Back on the Clock: A New Season of 24

I realize that by the time this blog is posted, most people reading this (including myself) will probably be four hours into the eighth season of 24. I am sure that there will be some dire situation involving the President and members of his/her family/staff, a real/fictional foreign country (depending on how poorly the writers plan on portraying its government), and a crisis of epic proportions. All of this will obviously cause Jack Bauer to return reluctantly to serve his country. Along the way, my guess is that he will deal with the difficult issues of whether national security justifies torture and whether it is possible to have a personal and professional life simultaneously.

I typically am excited about a new season of 24 and enjoy how it ushers in the Spring TV season. Over the past few seasons as the DVR has become a bigger factor in governing my relationship with TV series, I find myself often falling a few hours behind; however, once I start watching, there is always enough going on to propel me forward. In short, 24 has never gotten to the point where it felt like a chore to watch (except for the season that I skipped… Jack has a brother?).

I have to be honest, though, that the four hours currently sitting on my DVR just are not exciting me right now. At this point, my memories of last season place it right up there with Jersey Shore or anything on VH1 in terms of absurdity. And last season was a relatively good one, with the introduction of two compelling characters played by Annie Wersching, as a genuinely compelling love interest for Jack, and Cherry Jones, as a David-Palmer-like President.

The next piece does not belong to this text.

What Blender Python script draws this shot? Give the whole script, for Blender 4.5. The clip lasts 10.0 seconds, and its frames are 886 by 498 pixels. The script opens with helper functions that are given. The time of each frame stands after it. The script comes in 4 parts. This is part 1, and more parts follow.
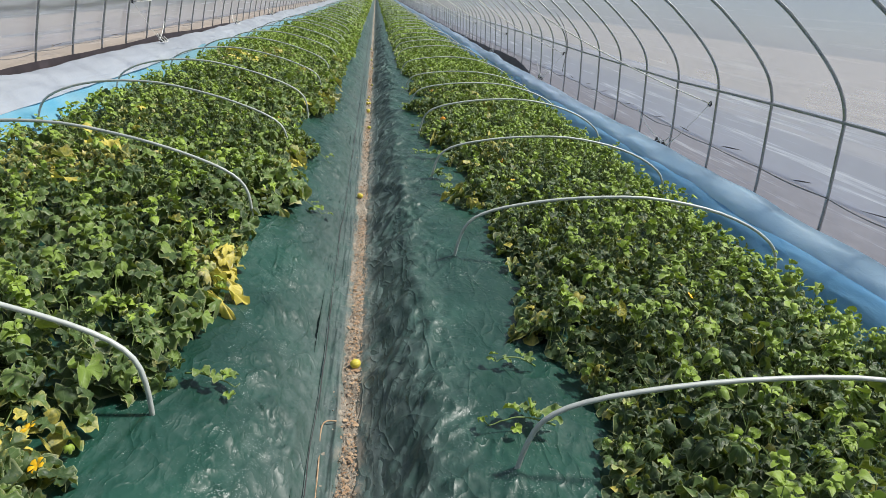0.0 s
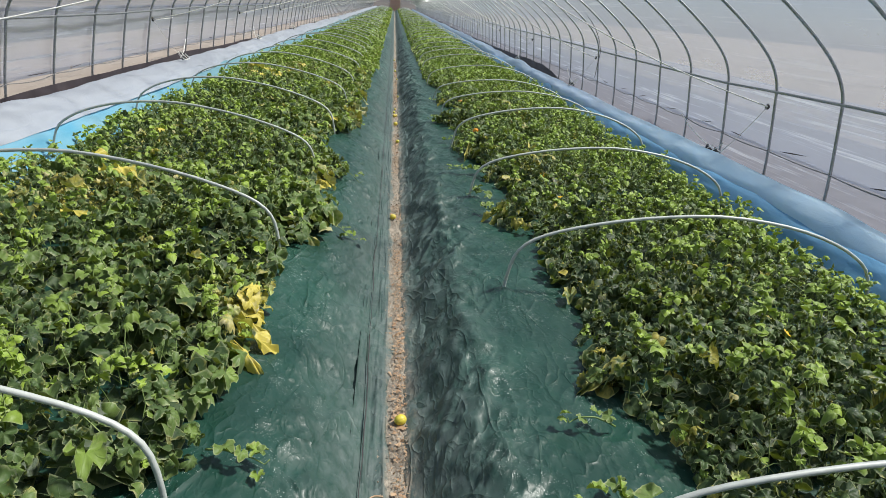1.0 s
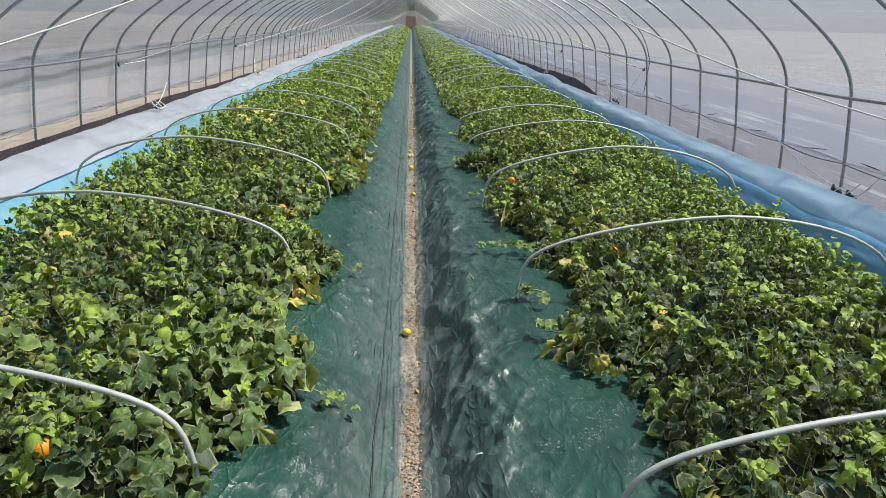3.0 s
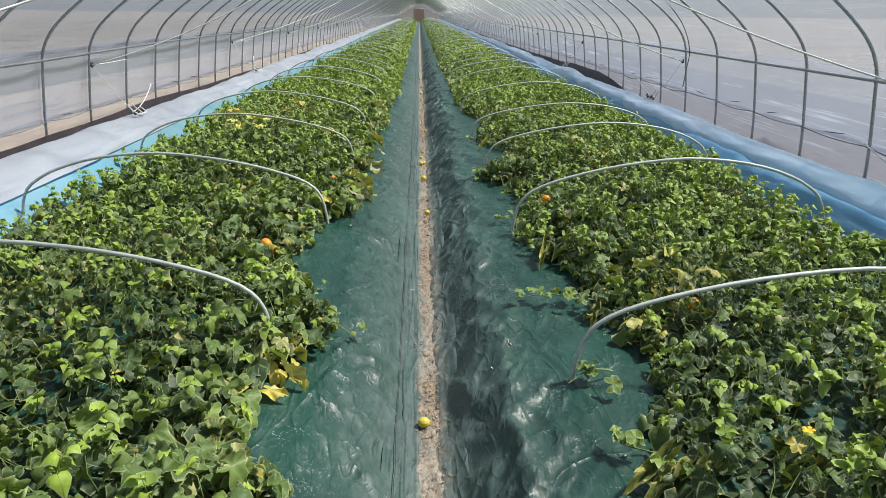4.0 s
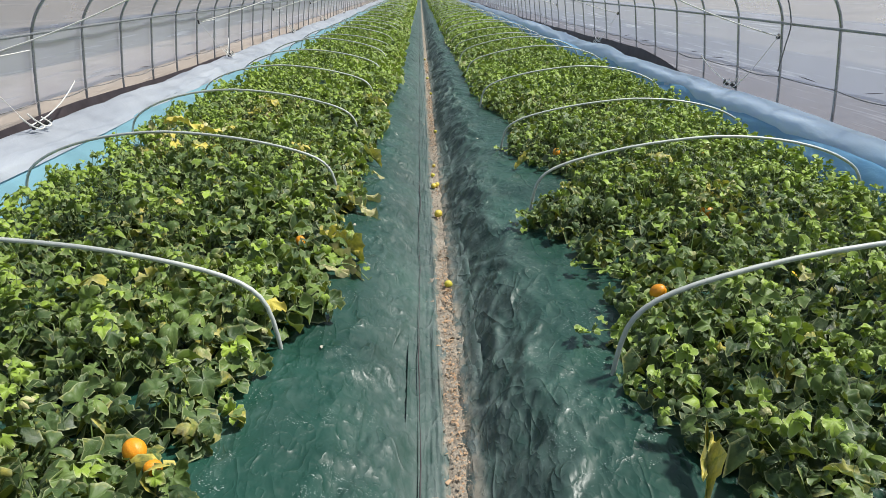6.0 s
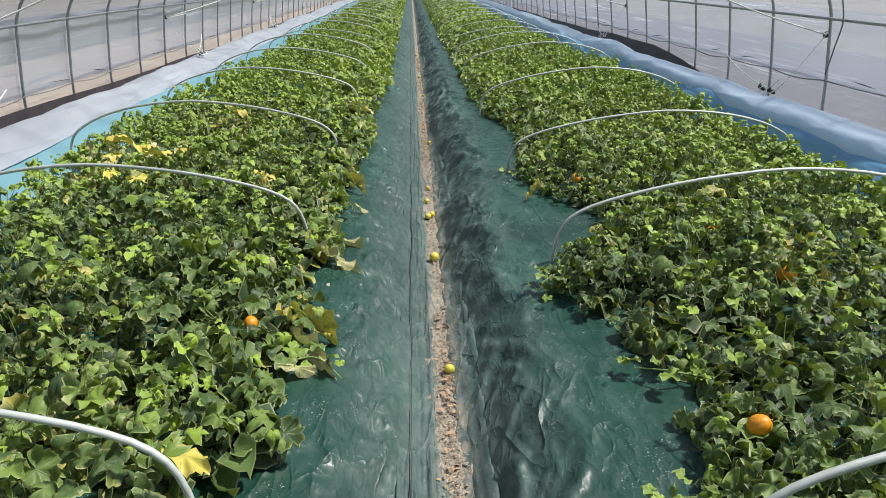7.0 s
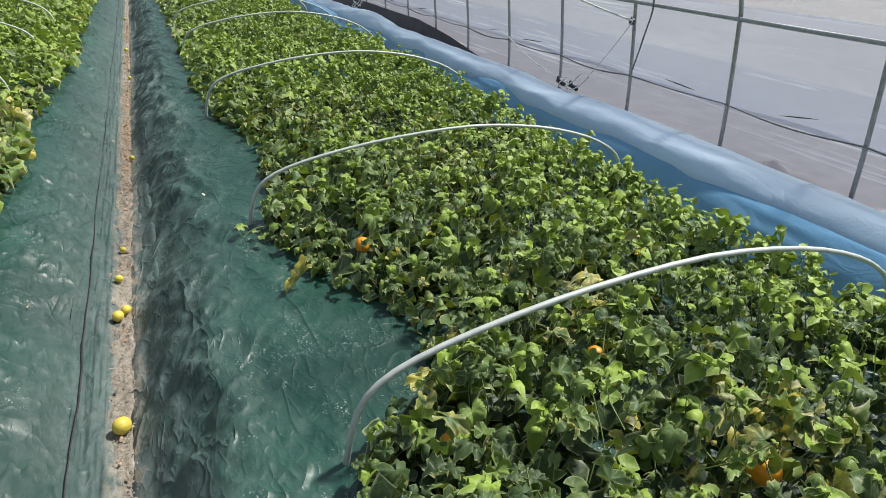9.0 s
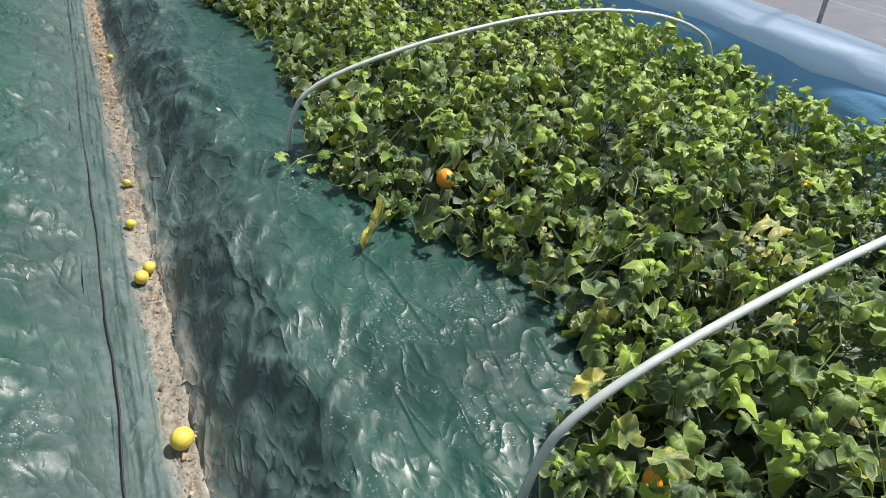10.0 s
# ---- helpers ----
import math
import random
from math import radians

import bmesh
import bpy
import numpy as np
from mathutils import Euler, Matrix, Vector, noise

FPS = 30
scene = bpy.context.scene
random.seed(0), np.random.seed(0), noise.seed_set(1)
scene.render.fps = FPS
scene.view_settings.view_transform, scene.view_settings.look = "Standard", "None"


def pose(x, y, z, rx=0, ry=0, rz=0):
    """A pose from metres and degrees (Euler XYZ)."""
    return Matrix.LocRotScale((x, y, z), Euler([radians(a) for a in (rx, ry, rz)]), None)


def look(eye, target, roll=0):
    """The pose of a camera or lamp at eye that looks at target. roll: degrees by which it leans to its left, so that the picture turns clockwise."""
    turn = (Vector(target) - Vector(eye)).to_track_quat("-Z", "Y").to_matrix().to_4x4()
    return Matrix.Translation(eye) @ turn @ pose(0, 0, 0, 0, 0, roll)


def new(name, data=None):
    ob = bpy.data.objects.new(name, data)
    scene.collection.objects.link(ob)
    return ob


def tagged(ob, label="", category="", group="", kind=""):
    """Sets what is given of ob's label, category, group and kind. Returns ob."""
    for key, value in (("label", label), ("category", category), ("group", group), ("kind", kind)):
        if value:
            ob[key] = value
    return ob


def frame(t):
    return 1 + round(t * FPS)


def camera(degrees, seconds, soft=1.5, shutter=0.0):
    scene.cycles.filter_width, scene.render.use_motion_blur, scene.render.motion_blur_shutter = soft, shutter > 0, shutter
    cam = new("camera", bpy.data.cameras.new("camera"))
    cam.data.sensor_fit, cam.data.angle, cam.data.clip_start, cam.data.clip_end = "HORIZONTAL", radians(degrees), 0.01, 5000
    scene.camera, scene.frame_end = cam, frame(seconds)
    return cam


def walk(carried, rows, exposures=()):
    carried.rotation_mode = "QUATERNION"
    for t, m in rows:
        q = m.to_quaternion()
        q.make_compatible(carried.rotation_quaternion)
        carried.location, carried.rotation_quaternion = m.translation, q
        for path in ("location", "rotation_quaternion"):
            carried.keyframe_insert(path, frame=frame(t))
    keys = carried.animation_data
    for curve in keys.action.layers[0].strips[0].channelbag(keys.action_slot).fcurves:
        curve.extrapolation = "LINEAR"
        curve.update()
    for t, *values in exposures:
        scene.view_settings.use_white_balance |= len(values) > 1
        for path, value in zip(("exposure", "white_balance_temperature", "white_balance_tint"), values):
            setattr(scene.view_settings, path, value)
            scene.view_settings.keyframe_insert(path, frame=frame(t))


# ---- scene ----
# camera and its walk
cam = camera(68.6, 10.0, soft=0.8)
PATH = [
    (0, (-0.029, -0.086, 1.457), (0.244, 1.762, 0.743), 8.0),
    (0.5, (-0.015, 0.005, 1.444), (0.189, 1.866, 0.738), 6.7),
    (1, (-0.098, 0.284, 1.417), (0.1, 2.148, 0.718), 5.9),
    (1.5, (-0.057, 0.642, 1.383), (0.128, 2.506, 0.682), 4.8),
    (2, (0.002, 1.032, 1.436), (0.168, 2.907, 0.759), 3.7),
    (2.5, (-0.017, 1.439, 1.448), (0.128, 3.32, 0.785), 2.9),
    (2.7, (-0.001, 1.573, 1.442), (0.128, 3.456, 0.778), 2.3),
    (3.8, (-0.015, 2.398, 1.442), (0.057, 4.278, 0.762), 0.6),
    (4, (-0.026, 2.603, 1.406), (0.046, 4.48, 0.72), 0.6),
    (4.5, (0.009, 3.05, 1.374), (0.083, 4.908, 0.638), 0.1),
    (5, (-0.04, 3.507, 1.382), (0.013, 5.363, 0.637), -0.6),
    (5.5, (-0.081, 3.911, 1.368), (-0.028, 5.765, 0.62), -0.7),
    (5.7, (-0.078, 4.094, 1.345), (-0.028, 5.947, 0.594), -0.7),
    (6.8, (-0.073, 5.031, 1.362), (0.004, 6.874, 0.59), -0.5),
    (7, (-0.069, 5.17, 1.352), (0.006, 7.01, 0.573), -0.8),
    (7.5, (0.0, 5.574, 1.363), (0.096, 7.413, 0.582), -0.7),
    (8, (-0.007, 5.901, 1.385), (0.123, 7.732, 0.59), -0.7),
    (8.2, (0.007, 6.033, 1.372), (0.218, 7.85, 0.563), -0.3),
    (8.5, (0.081, 6.274, 1.317), (0.612, 8.027, 0.515), 3.2),
    (8.7, (0.188, 6.38, 1.272), (0.855, 8.09, 0.476), 3.8),
    (9, (0.193, 6.593, 1.283), (0.96, 8.23, 0.428), 3.8),
    (9.5, (0.154, 6.866, 1.235), (0.93, 8.441, 0.278), 3.5),
    (10, (0.062, 7.184, 1.203), (0.837, 8.609, 0.033), 3.6),
]
walk(cam, [(t, look(eye, target, roll)) for t, eye, target, roll in PATH], exposures=[(0, -0.08), (2.5, -0.05), (4.5, 0.02), (9.0, 0.03), (10.0, 0.26)])

# ---- light ----
SUN_AZ, SUN_EL = 12.0, 56.0     # degrees: azimuth from +x towards +y, elevation
world = bpy.data.worlds.new("sky")
scene.world = world
world.use_nodes = True
wn = world.node_tree
sky = wn.nodes.new("ShaderNodeTexSky")
sky.sky_type, sky.sun_disc = "NISHITA", False
sky.sun_elevation, sky.sun_rotation = radians(SUN_EL), radians(90 - SUN_AZ)
sky.air_density, sky.dust_density, sky.ozone_density = 1.0, 0.4, 1.5
haze = wn.nodes.new("ShaderNodeMix")             # a thin milky veil over the whole sky
haze.data_type = "RGBA"
haze.inputs[0].default_value = 0.6
haze.inputs[7].default_value = (3.8, 4.4, 5.6, 1)
wn.links.new(sky.outputs[0], haze.inputs[6])
wn.links.new(haze.outputs[2], wn.nodes["Background"].inputs[0])
wn.nodes["Background"].inputs[1].default_value = 0.088
sun = new("sun", bpy.data.lights.new("sun", "SUN"))
sun.data.energy, sun.data.angle, sun.data.color = 9.8, radians(5.5), (1.0, 0.98, 0.92)   # widened by the hazy film
sun_way = Vector((math.cos(radians(SUN_EL)) * math.cos(radians(SUN_AZ)), math.cos(radians(SUN_EL)) * math.sin(radians(SUN_AZ)), math.sin(radians(SUN_EL))))
sun.matrix_world = look(sun_way * 60, (0, 0, 0))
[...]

I guess the fundamental problem is the utter inability of the writers/producers to use any sort of long-term planning. I have read interviews where producer Howard Gordon claims only to have a vague sense of where a particular season will end up, and this is clearly evident in any attempt to watch a particular season as a coherent narrative. The failure of the series to create a season that hangs together over 24 hours into a compelling and coherently mapped-out narrative is especially disappointing given the many wonderful examples out there today. I am not even asking for the sort of uber-mythos of a series like Lost; just give me some indication that you know where this ship is heading and that we won’t run out of gas before we get there.

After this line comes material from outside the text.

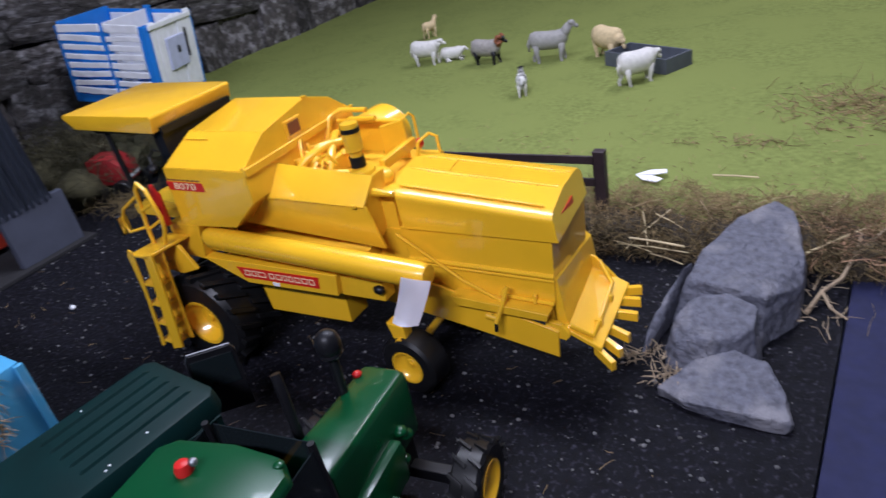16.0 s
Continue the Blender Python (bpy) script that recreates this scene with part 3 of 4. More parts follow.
wheel(combine, "drive_wheel", 0.0, 0.008, 0.0535, 0.052, 0.0235, 18)
wheel(combine, "drive_wheel", 0.0, 0.158, 0.0535, 0.052, 0.0235, 18, side=1)
wheel(combine, "steer_wheel", 0.232, 0.016, 0.0312, 0.026, 0.0155, 0, turn=-6)
wheel(combine, "steer_wheel", 0.232, 0.128, 0.0312, 0.026, 0.0155, 0, side=1, turn=-6)
quick("rear_axle", "yellow", combine, rod, [(0.226, 0.012, 0.034), (0.226, 0.13, 0.034)], 0.004, 10)
quick("axle_arm", "yellow", combine, prism, [(0.215, 0.075), (0.232, 0.073), (0.234, 0.05), (0.222, 0.048)], "y", 0.008, 0.02, bevel=0.001)
quick("axle_pin", "yellow", combine, lathe, [(0.0001, 0.005), (0.005, 0.005), (0.005, 0.009), (0.0001, 0.009)], 16, "y", (0.227, 0, 0.056), smooth=40)
quick("front_axle", "yellow_dark", combine, rod, [(0.0, 0.02, 0.0535), (0.0, 0.15, 0.0535)], 0.008, 10)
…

Last season is a great example of taking promising elements and frittering them away inexplicably. The showrunner’s ADD continually causes them to plow through potentially long-term foils for Jack with shocking speed. Perhaps the best example occurred in the middle of last season, as the villains plotted an attack on the White House. When this mini-arc began, I foolishly imagined that we had just begun into the season’s end-game, and the remaining 12 or so hours would unfold in and around the White House. Instead, the entire plot was started and finished by the end of one of those “Special Two-Hour Episodes”, the villain in charge was captured, and of course the next villain up the ladder had revealed himself. Oh, the plot to take over the White House was just a diversion… really? Taking over THE WHITE HOUSE was a diversion?

So, like Jack Bauer will undoubtedly do ten or fifteen minutes into the first episode, I imagine that sometime in the next week or so I will suit back up, have a good shave (I love the moment a few hours into each day when Jack cleans himself up…), and start the clock. I just wish that the ticking clock that begins and ends each episode felt more like an entrance into the escapist entertainment that the series clearly wants to be — and less like I was clocking in at work.